Cia. Triptal conserva online força e frescor de montagens tradicionais ao resgatar pérola do mar de O’Neill

Sede - Foto: Divulgação

Em 2016, ao investigar a obra de Tennessee Williams (1911-1983) com a montagem de Memórias (não) Inventadas, a Cia. Triptal de André Garolli atingiu ponto de inflexão em sua já brilhante trajetória artística. Até aquele momento, o grupo já tinha montado outras grandes obras, entre elas a trilogia teatral Homens ao Mar, composta por três peças do norte americano Eugene O’Neill (1888-1953).

Em 2019, ao retornar ao universo de Williams, a companhia roçou a perfeição com a montagem de Inferno – Um Interlúdio Expressionista e, levando em consideração a apresentação da noite de ontem, 21, não tivesse a pandemia do novo Coronavírus fechado teatros e espaços culturais e impedido o contato presencial de artistas e público, o grupo conseguiria outro grande êxito com a montagem de Sede.

Escrita em 1914 pelo mesmo O’Neill a quem dedicaram três encenações, Sede é obra menos conhecida no vasto repertório do autor de Longa Jornada de um Dia Noite Adentro (1941), mas nem por isso é embarcação menor na série de obras marítimas escritas pelo dramaturgo como resultado dos anos em que passou como marinheiro em alto mar, e outros tantos em que passou envolvido com este universo em terra. 

Em Sede, o autor vai literalmente ao mar e aloca em um bote salva vidas um marinheiro negro, uma dançarina e um cavalheiro, ambos brancos, após o naufrágio de um transatlântico. Embora não exista confirmação, é possível que o espetáculo tenha sido escrito inspirado no naufrágio do Titanic, dois anos antes.

A obra, lida como um clássico O’Neill, põe as personagens frente a uma situação extrema para analisar a quebra dos dogmas sociais frente à natureza humana. À medida que o espetáculo se desenvolve, as personagens adicionam camadas cada vez menos sociais a suas ações quando se veem frente a frente com a morte eminente.

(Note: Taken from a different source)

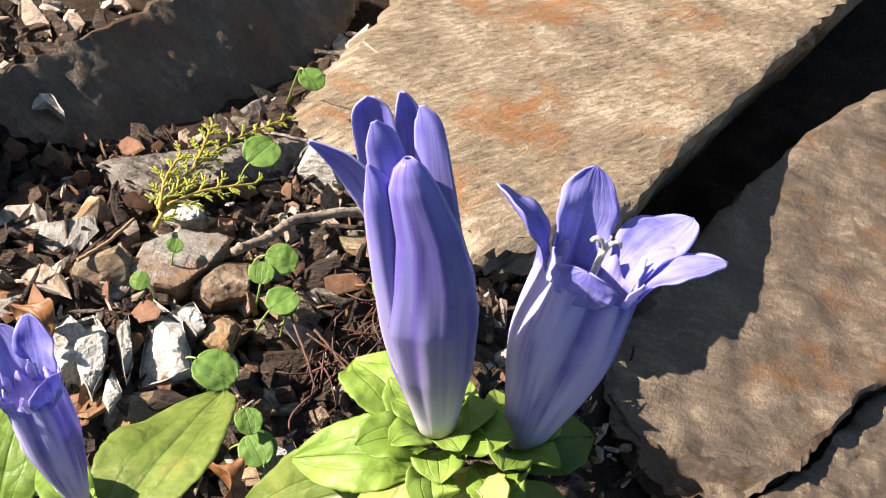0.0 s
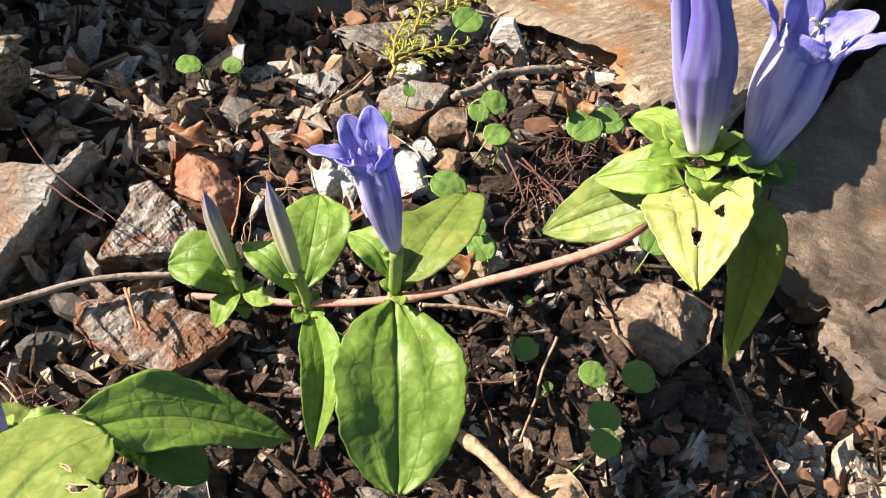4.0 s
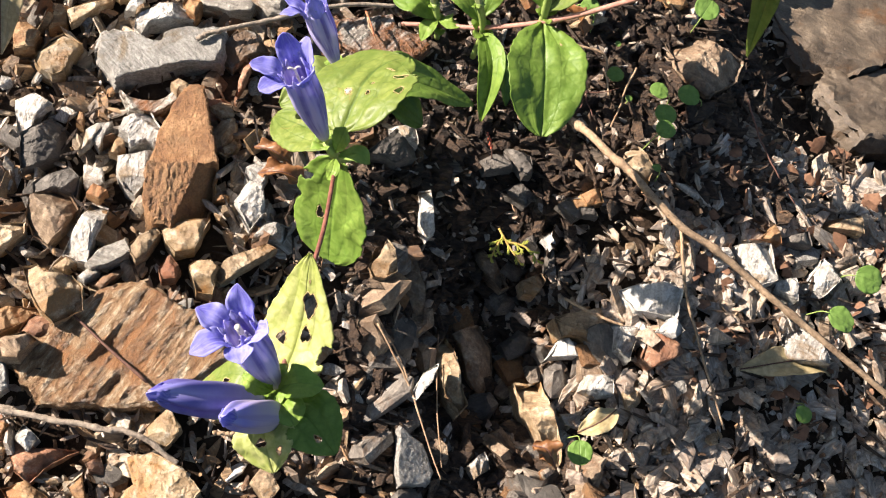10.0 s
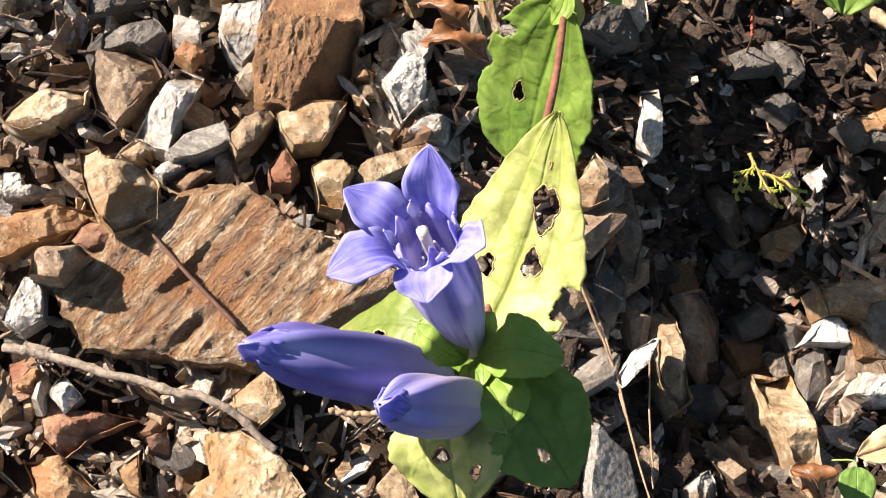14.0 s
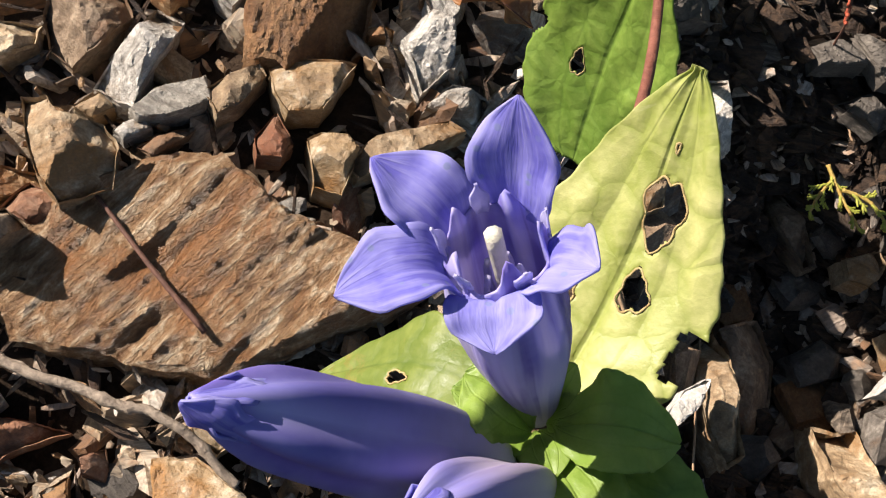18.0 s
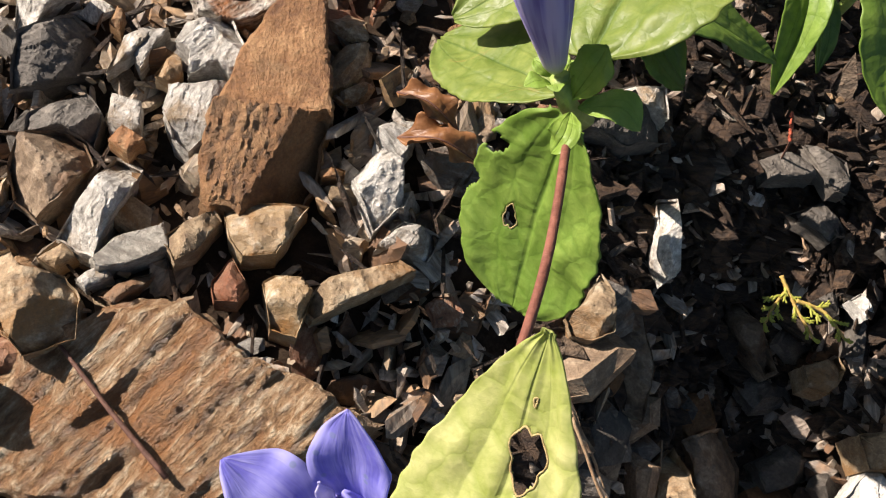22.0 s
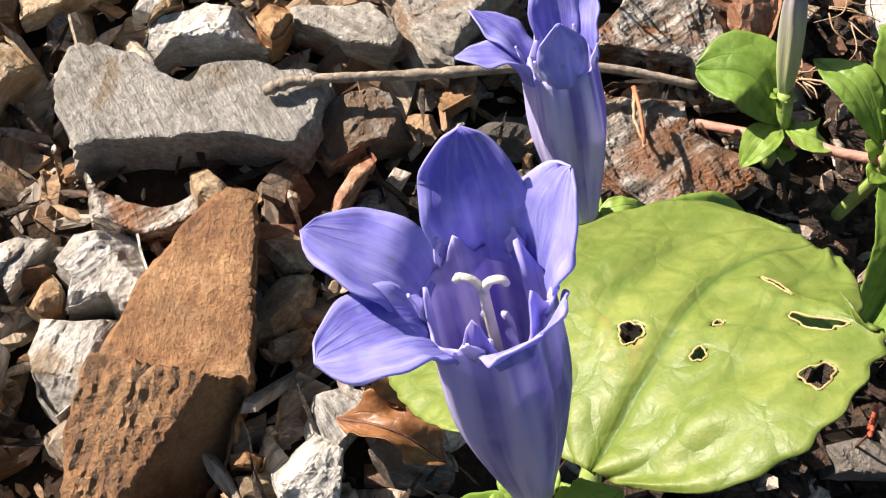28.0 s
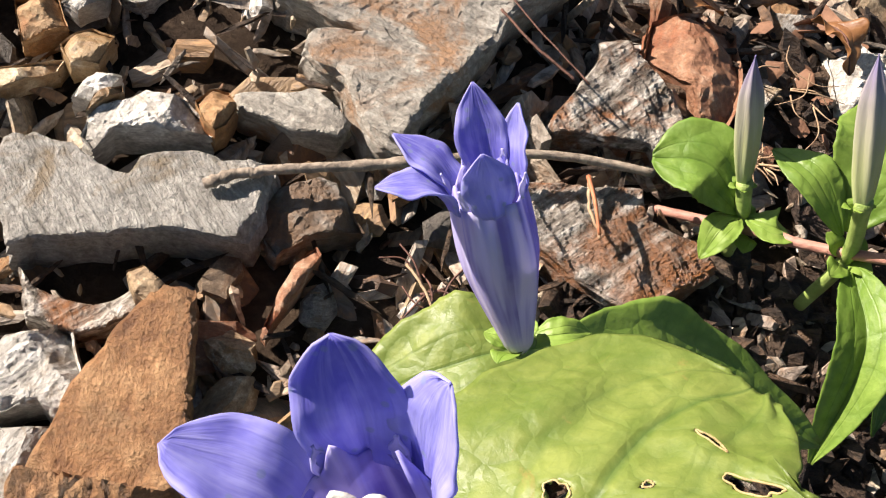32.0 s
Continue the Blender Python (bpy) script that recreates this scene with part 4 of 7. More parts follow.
stone("bark_slate", (8.0, 15.9, -1.8), [(-2.9, -0.6), (-1, 0.2), (1.9, 2.2), (3.2, 1.5), (2.4, -0.2), (-1.2, -1.9), (-2.3, -1.2)], 1.4, "dark", (0.00, -0.50),
      "frayed dark slate under the conifer sprig")
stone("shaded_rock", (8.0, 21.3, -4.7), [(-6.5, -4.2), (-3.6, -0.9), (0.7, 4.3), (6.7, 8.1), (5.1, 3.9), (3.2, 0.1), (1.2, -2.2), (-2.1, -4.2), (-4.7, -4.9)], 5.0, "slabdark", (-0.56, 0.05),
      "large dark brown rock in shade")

# added out of view, only to keep sun off the ground to its right
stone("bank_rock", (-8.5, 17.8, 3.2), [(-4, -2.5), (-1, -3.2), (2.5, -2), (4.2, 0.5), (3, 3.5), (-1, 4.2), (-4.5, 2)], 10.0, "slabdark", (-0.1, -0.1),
      "added rock out of view that casts shade")

# the stones of the bank, each with its own outline
stone("grey_slate_block", (-9.41, 1.93, 0.55), [(-2.05, -0.44), (-2.10, 0.08), (-1.90, 0.54), (-1.68, 0.51), (-1.60, 0.64), (-0.83, 0.60), (-0.36, 0.41), (-0.04, 0.21), (0.37, 0.21), (0.50, 0.58), (1.41, 1.00), (1.90, 0.84), (2.83, 1.07), (2.91, 0.45), (2.79, -0.62), (1.32, -0.75), (0.08, -1.14), (-0.87, -1.40), (-1.20, -1.60), (-1.56, -0.95)], 2.0, "grey", (0.16, -0.06), "large elongated pale grey slate resting on the stony bank")
stone("slate_sliver", (1.88, -6.85, -0.78), [(-0.49, 1.55), (0.06, 1.49), (0.46, -0.04), (0.44, -1.44), (-0.04, -1.24), (-0.46, -0.20)], 0.9, "brownlit", (0.16, -0.06), "long thin grey-brown stone lying among loose chips")
stone("slate_sliver", (5.52, -4.98, -2.48), [(-0.88, 1.17), (-0.66, 1.21), (-0.03, 0.36), (0.59, -0.48), (0.89, -0.89), (0.47, -1.11), (-0.44, -0.18)], 0.9, "brownlit", (0.16, -0.06), "long thin grey-brown stone lying among loose chips")
stone("slate_sliver", (7.84, -4.76, -1.39), [(-0.09, 0.62), (0.08, 0.57), (0.14, -0.57), (-0.14, -0.61)], 0.9, "greydark", (0.16, -0.06), "small long thin slate in shade-darkened grey among loose chips")
stone("shaded_slate", (7.06, -8.17, -3.30), [(-0.89, -0.03), (-0.01, 0.65), (0.89, 0.38), (0.54, -0.24), (-0.52, -0.75)], 1.0, "greydark", (0.16, -0.06), "small blocky slate in shade-darkened grey among loose chips")
stone("schist_chip", (-11.36, 2.30, -0.18), [(-0.30, -0.63), (-0.20, 0.04), (0.06, 0.42), (0.19, 0.37), (0.25, -0.18)], 1.0, "silver", (0.34, -0.12), "small elongated silvery ribbed schist lying among loose chips")
stone("hollowed_stone", (-9.20, 3.29, 0.63), [(-0.95, -0.51), (-0.92, -0.00), (-0.41, 0.25), (-0.08, 0.65), (0.72, 0.58), (1.27, 0.33), (1.32, 0.06), (0.11, -0.22), (-0.38, -0.34), (-0.66, -0.75)], 1.2, "silver", (0.16, -0.06), "elongated silvery ribbed schist lying among loose chips")
stone("ochre_lump", (-7.88, 3.79, 0.89), [(-0.46, 0.13), (-0.16, 0.40), (0.11, 0.40), (0.34, 0.13), (0.25, -0.27), (0.09, -0.46), (-0.17, -0.31)], 1.0, "ochre", (0.16, -0.06), "small blocky orange-ochre stone lying among loose chips")
stone("cream_stone", (-9.90, 3.55, 0.67), [(-0.27, -0.39), (-0.24, -0.02), (0.19, 0.31), (0.27, 0.18), (0.05, -0.08)], 0.8, "quartz", (0.34, -0.12), "small long thin cream and ochre quartz lying among loose chips")
stone("orange_slate", (-6.50, 4.26, 0.65), [(-1.23, 0.14), (-0.15, 0.39), (0.25, 0.56), (1.09, -0.03), (0.91, -0.39), (0.12, -0.45), (-1.02, -0.20)], 1.0, "pale", (0.16, -0.06), "elongated pale slate with rusty stains lying among loose chips")
stone("pale_slab", (-5.32, 6.60, 0.92), [(-3.61, 1.08), (-3.30, 1.65), (-1.88, 1.53), (1.54, 1.29), (2.39, 1.29), (3.11, 2.11), (3.40, 2.06), (2.24, 0.60), (1.68, -0.86), (1.11, -1.83), (0.95, -2.79), (0.45, -2.68), (-0.47, -1.50), (-1.43, -0.95), (-1.28, -0.62), (-0.29, -0.40), (-1.72, 0.00), (-2.79, 0.50)], 1.6, "pale", (0.16, -0.06), "large blocky pale slate with rusty stains resting on the stony bank")
stone("striped_slate", (-0.34, 6.36, 0.61), [(-1.49, -1.09), (-1.06, -0.09), (-0.63, 0.94), (-0.74, 1.45), (-0.16, 1.54), (0.64, 0.92), (2.05, -0.88), (1.37, -1.14), (0.69, -0.68), (-0.65, -0.87)], 1.4, "striped", (0.03, 0.0), "blocky grey and rust striped slate resting on the stony bank")
stone("striped_slate", (-0.15, 3.49, 0.64), [(-2.07, 0.55), (-1.06, 0.87), (-0.39, 0.91), (0.47, 1.16), (0.69, 0.48), (1.84, 0.32), (2.12, -0.08), (1.44, -0.86), (0.48, -1.41), (-0.28, -1.10), (-1.23, -0.66), (-2.01, -0.04)], 1.4, "striped", (0.03, 0.0), "blocky grey and rust striped slate resting on the stony bank")
stone("rust_stone", (1.17, 7.96, 0.60), [(-1.10, -0.02), (-1.08, 0.94), (-0.10, 1.50), (0.70, 1.05), (0.90, 0.09), (0.71, -1.54), (0.13, -1.31), (-0.17, -0.61)], 1.6, "rust", (0.16, -0.06), "blocky rust-brown stone lying among loose chips")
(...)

Sob a direção de André Garolli, Sede ganhou montagem online transmitida pelas redes do Teatro João Caetano, em São Paulo, em experimento cênico que, se não roçou a perfeição de sua obra anterior, manteve intacta a força e o frescor das montagens da Cia. Triptal que, neste 2020, celebra 30 anos de trajetória.

Sem grandes investidas na linguagem do teatro digital, Garolli aposta na estrutura básica da relação entre intérprete e texto. E reside aí o trunfo da montagem. Sem buscar sustentação em experimentações digitais, a direção extrai o melhor da relação ator-câmera e faz de seu elenco a verdadeira força motora da encenação.

Fabrício Pietro e Camila dos Anjos dão vida ao cavalheiro e à dançarina , respectivamente, em registros luminosos. A dupla constrói jogo de cena intenso e não se acanha em assumir as tintas fortes dos preconceitos desesperados das duas personagens que, são as desconstruções das altas figuras da sociedade, como é de praxe na obra de O’Neill.

No papel da dançarina, dos Anjos entrega uma de suas construções mais intensas como uma figura que cede à loucura e a senilidade até a morte. Parecido acontece com Pietro, que mergulha na tonalidade dúbia, percorrendo caminhos entre a lucidez mórbida e a covardia desesperada.

Contudo, é Wes Machado quem entrega uma das construções mais fascinantes desta encenação online. Na pele de um marinheiro negro, o ator alicerça sua performance no olhar, e reveza registros entre a serenidade e o desespero em busca da paz.

Fadados à tragédia, as personagens são leituras perfeitas de uma sociedade norte americana enraizada no high society do século XX, e que ainda hoje guarda resquícios de seu dinamismo social. Ponto, mais uma vez, para a direção de Garolli, que compreendeu a importância das percepções do texto e abriu mão de qualquer subterfúgio desnecessário, apostando em signos básicos.

Entre elas está o (ótimo) desenho de luz e a relação do elenco com a câmera que, embora possa ser usada em encenações do gênero como mero meio de transmissão, se torna, aqui, uma quarta personagem não premeditada.

Ao celebrar 30 anos de existência dando seu primeiro passo na linguagem digital, a Cia. Triptal triunfa por criar bem-vindo híbrido entre sua linguagem nos palcos e o teatro online sem jamais pesar a mão.